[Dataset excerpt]
---------------

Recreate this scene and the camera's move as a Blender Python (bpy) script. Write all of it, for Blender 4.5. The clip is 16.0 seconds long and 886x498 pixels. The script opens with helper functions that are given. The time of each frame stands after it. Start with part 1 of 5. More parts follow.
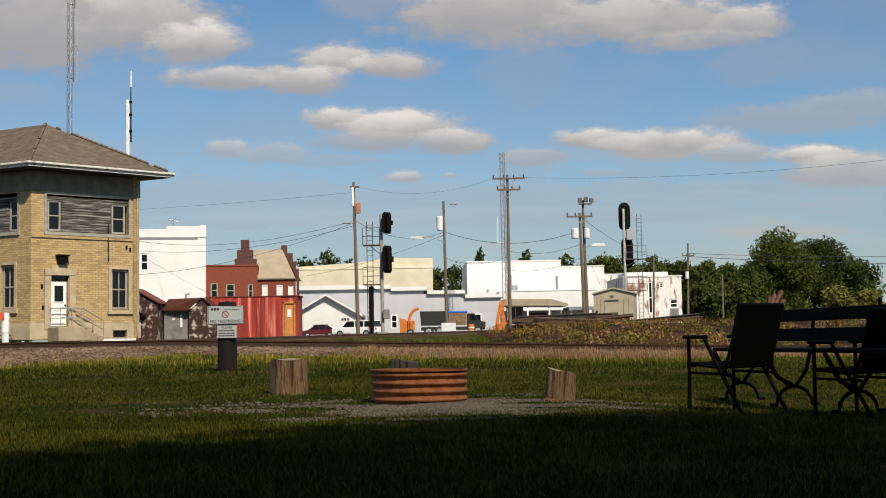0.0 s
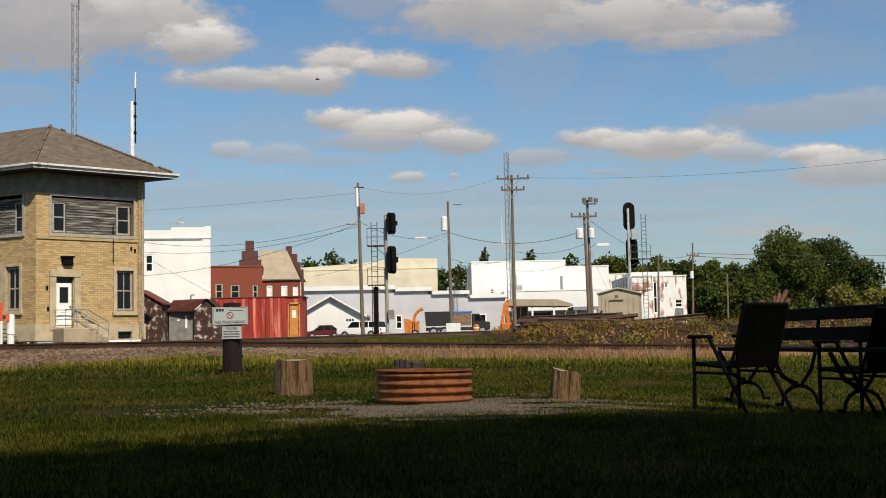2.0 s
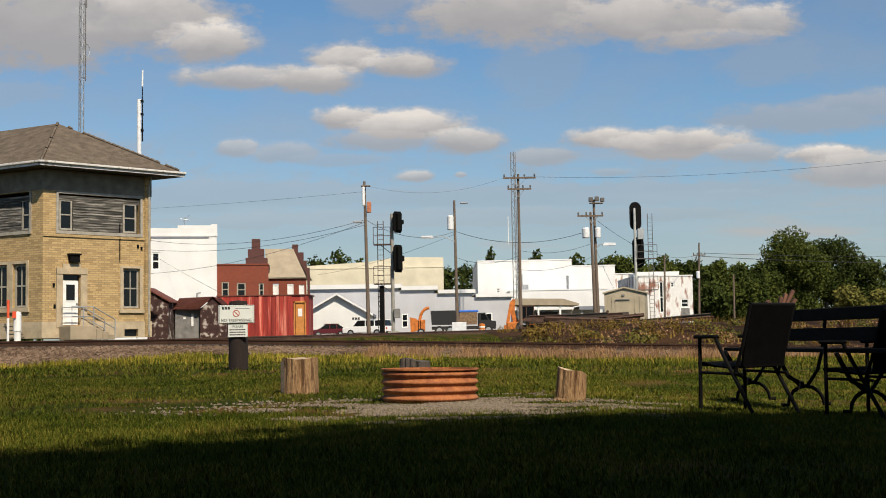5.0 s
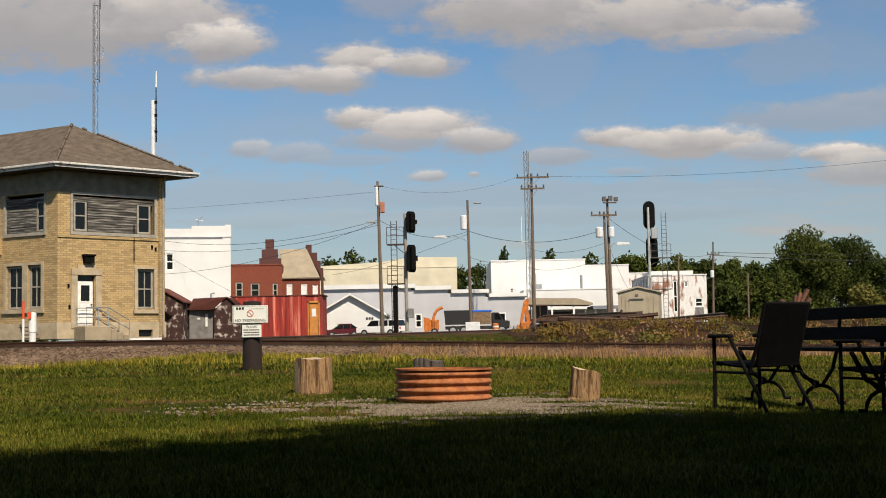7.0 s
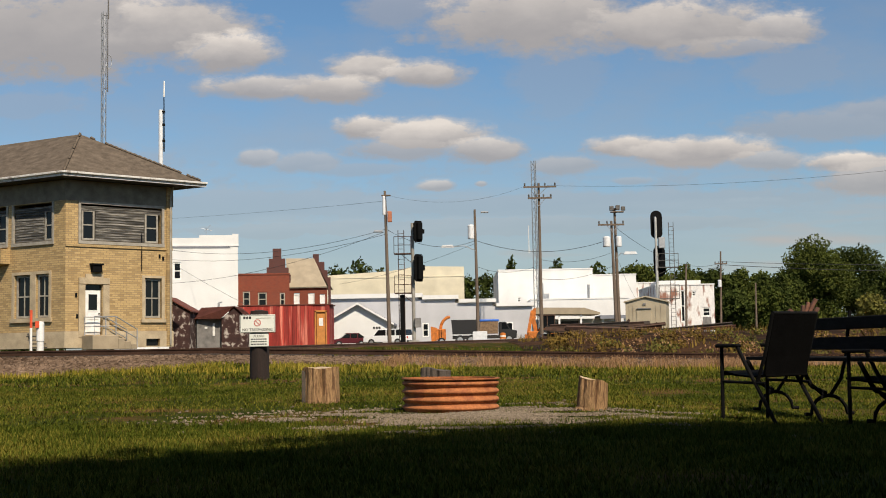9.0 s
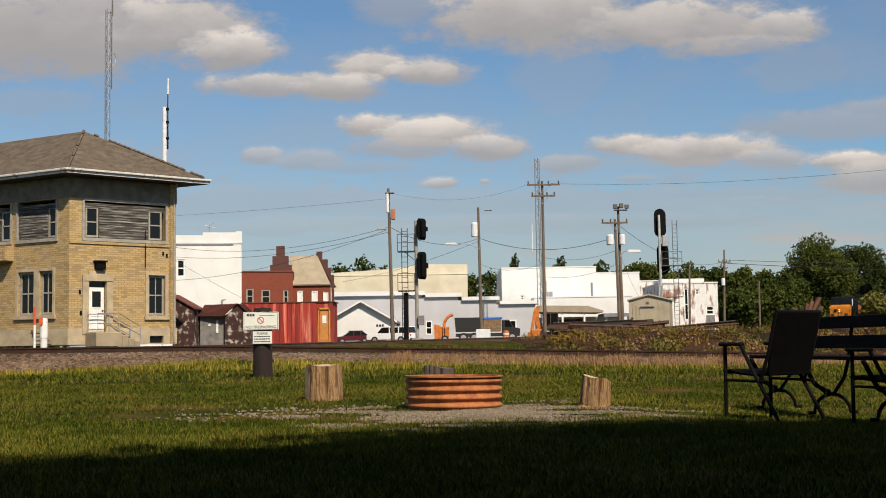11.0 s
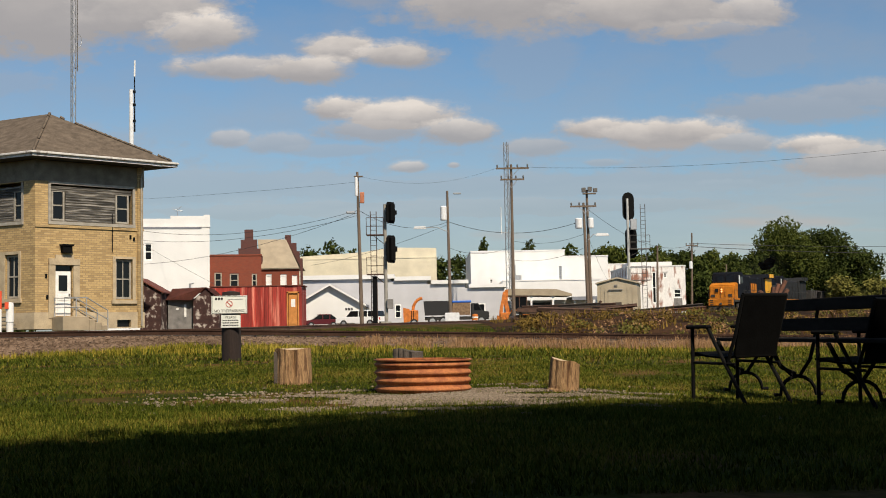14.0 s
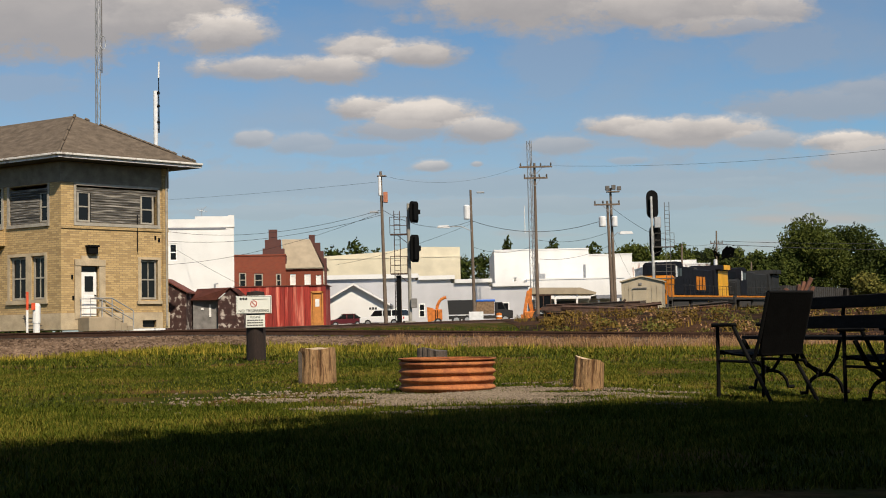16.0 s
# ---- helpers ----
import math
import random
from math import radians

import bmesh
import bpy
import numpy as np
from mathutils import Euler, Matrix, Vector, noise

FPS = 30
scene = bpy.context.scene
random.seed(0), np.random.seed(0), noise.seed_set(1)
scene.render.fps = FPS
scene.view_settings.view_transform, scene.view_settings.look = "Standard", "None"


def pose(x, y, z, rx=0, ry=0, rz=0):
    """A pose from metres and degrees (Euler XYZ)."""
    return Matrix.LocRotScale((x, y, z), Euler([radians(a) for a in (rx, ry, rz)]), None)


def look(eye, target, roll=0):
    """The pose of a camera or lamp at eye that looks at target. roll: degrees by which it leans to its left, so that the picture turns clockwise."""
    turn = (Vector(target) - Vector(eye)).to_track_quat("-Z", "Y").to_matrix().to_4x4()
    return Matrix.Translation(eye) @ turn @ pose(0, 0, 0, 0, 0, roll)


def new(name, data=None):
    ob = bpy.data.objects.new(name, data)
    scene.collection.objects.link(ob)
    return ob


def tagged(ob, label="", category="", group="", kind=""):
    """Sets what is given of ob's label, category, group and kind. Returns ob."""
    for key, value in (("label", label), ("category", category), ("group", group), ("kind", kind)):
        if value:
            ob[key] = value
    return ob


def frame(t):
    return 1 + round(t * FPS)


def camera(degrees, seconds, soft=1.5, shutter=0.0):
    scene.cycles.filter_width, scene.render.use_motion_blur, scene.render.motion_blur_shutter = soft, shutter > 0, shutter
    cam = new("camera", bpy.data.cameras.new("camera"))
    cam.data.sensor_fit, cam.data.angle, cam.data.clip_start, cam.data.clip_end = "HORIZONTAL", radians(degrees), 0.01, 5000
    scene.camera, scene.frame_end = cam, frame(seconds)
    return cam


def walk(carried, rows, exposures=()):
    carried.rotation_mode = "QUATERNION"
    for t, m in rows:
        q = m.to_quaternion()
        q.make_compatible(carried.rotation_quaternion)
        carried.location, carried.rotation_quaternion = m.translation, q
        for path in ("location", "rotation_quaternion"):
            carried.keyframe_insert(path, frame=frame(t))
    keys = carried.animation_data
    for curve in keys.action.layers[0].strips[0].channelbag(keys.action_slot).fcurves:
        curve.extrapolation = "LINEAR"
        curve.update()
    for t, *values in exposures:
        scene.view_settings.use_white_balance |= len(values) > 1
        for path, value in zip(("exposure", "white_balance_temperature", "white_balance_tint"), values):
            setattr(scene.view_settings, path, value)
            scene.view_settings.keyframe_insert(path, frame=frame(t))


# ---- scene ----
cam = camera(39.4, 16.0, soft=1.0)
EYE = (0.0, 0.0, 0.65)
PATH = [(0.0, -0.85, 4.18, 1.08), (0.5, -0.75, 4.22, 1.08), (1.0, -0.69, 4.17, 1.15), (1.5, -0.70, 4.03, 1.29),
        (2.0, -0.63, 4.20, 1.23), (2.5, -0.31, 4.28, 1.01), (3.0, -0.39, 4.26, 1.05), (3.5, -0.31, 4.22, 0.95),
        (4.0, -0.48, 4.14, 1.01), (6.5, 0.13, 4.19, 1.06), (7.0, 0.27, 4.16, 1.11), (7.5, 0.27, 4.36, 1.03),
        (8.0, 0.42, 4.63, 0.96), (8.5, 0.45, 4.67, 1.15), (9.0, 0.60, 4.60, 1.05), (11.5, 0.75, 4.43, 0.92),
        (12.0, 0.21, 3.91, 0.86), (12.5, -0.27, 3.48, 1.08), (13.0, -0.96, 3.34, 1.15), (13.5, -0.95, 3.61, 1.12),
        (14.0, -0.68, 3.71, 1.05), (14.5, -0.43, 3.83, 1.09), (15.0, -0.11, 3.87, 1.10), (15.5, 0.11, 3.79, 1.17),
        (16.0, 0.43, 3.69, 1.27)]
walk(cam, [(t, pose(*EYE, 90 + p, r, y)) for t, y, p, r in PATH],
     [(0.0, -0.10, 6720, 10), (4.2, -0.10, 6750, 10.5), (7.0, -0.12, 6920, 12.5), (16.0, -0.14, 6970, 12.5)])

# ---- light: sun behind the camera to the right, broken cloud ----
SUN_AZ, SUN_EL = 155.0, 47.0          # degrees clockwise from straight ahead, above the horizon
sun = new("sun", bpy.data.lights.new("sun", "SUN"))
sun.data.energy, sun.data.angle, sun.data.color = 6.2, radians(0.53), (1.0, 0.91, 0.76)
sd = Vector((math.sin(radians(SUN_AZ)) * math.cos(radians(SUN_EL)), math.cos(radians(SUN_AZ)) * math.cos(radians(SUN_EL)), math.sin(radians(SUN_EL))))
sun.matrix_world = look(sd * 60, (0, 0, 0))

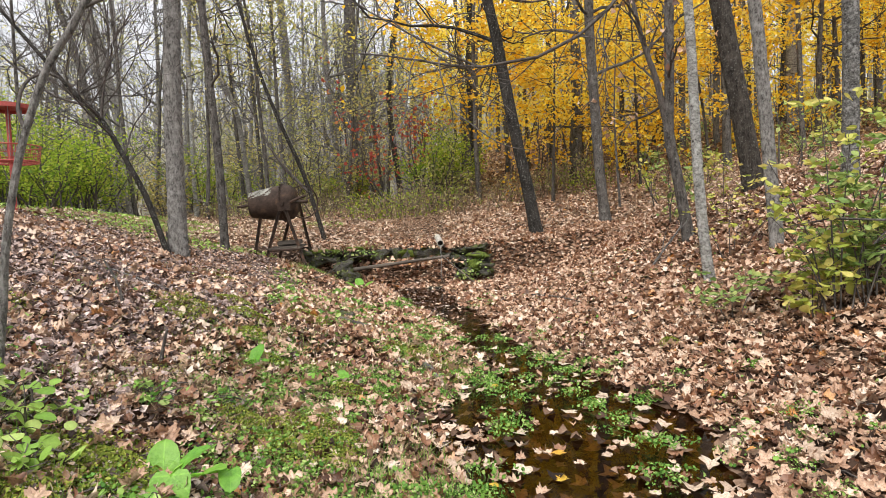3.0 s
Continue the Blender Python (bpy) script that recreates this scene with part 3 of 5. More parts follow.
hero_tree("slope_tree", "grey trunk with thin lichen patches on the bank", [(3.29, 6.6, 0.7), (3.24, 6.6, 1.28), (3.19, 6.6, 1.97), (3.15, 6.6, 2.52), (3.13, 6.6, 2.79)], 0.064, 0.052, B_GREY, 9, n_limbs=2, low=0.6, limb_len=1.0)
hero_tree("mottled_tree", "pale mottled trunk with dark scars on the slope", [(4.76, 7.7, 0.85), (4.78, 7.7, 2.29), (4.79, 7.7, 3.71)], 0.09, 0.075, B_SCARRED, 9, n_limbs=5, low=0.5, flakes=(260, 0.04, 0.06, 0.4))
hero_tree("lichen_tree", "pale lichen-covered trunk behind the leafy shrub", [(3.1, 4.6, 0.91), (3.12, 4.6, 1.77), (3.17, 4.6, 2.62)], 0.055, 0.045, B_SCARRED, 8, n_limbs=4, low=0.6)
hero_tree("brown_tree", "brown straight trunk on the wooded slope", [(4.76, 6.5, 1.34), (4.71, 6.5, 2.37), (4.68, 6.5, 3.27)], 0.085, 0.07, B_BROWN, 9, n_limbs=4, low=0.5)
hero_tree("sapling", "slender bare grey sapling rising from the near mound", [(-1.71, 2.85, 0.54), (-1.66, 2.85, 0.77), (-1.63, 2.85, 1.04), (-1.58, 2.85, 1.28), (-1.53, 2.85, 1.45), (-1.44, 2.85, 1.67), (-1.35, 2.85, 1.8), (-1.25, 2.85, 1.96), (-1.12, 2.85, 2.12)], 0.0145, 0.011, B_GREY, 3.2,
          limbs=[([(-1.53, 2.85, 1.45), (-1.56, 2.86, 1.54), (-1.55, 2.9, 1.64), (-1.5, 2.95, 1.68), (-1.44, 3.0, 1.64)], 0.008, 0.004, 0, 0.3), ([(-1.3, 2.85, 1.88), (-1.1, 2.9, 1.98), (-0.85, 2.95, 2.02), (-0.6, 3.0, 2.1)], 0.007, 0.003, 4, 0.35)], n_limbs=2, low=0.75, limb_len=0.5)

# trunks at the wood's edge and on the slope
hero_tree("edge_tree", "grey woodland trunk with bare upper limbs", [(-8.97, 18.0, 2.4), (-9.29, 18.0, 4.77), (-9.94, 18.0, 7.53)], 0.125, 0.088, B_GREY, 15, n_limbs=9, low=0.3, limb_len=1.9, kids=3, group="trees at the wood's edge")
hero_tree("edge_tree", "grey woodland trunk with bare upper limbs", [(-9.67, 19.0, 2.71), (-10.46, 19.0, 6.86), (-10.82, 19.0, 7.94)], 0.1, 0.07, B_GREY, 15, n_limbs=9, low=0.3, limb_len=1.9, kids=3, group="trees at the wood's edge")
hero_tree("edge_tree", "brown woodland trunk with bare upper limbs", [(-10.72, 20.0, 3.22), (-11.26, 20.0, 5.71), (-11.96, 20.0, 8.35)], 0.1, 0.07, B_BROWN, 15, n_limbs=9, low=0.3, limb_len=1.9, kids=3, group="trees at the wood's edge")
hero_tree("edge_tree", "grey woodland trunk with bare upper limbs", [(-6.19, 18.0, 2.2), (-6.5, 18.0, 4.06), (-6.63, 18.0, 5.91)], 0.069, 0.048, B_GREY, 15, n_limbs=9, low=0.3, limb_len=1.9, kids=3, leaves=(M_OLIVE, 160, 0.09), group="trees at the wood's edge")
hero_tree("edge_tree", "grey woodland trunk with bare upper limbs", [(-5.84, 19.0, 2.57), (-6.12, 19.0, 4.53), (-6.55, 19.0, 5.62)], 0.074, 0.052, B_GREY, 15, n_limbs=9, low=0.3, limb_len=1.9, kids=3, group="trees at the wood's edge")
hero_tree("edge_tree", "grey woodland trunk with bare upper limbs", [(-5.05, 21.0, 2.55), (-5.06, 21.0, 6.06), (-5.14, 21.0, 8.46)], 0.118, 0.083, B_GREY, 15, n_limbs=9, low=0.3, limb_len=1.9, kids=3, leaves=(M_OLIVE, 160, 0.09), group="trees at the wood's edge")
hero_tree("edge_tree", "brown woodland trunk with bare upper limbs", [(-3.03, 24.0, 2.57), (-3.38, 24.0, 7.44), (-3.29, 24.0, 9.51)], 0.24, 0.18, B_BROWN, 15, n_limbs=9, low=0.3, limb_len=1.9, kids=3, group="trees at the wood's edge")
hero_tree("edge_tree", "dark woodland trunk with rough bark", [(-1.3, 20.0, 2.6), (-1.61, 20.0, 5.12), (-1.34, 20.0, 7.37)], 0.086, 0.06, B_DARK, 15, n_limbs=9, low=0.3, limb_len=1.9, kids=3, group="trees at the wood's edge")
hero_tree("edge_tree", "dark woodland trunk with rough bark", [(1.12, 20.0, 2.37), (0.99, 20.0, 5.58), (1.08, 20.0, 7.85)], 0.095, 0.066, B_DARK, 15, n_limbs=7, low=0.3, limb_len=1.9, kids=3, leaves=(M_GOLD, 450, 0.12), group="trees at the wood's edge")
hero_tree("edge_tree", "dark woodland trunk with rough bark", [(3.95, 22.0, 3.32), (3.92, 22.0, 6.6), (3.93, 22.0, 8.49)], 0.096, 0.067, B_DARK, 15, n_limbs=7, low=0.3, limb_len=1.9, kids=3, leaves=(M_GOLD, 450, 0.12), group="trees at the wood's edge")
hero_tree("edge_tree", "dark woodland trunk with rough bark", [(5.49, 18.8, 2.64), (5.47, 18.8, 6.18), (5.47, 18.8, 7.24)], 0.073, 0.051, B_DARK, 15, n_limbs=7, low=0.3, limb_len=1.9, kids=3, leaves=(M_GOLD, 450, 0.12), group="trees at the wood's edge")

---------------

#### [TASK TO COMPLETE]
Beginning with the line that contains "for curve in" and ending with the line that contains "scene.view_settings.keyframe_insert(path, frame=frame(t))", repeat exactly those lines and no others.

#### [COMPLETED TASK]
    for curve in keys.action.layers[0].strips[0].channelbag(keys.action_slot).fcurves:
        curve.extrapolation = "LINEAR"
        curve.update()
    for t, *values in exposures:
        scene.view_settings.use_white_balance |= len(values) > 1
        for path, value in zip(("exposure", "white_balance_temperature", "white_balance_tint"), values):
            setattr(scene.view_settings, path, value)
            scene.view_settings.keyframe_insert(path, frame=frame(t))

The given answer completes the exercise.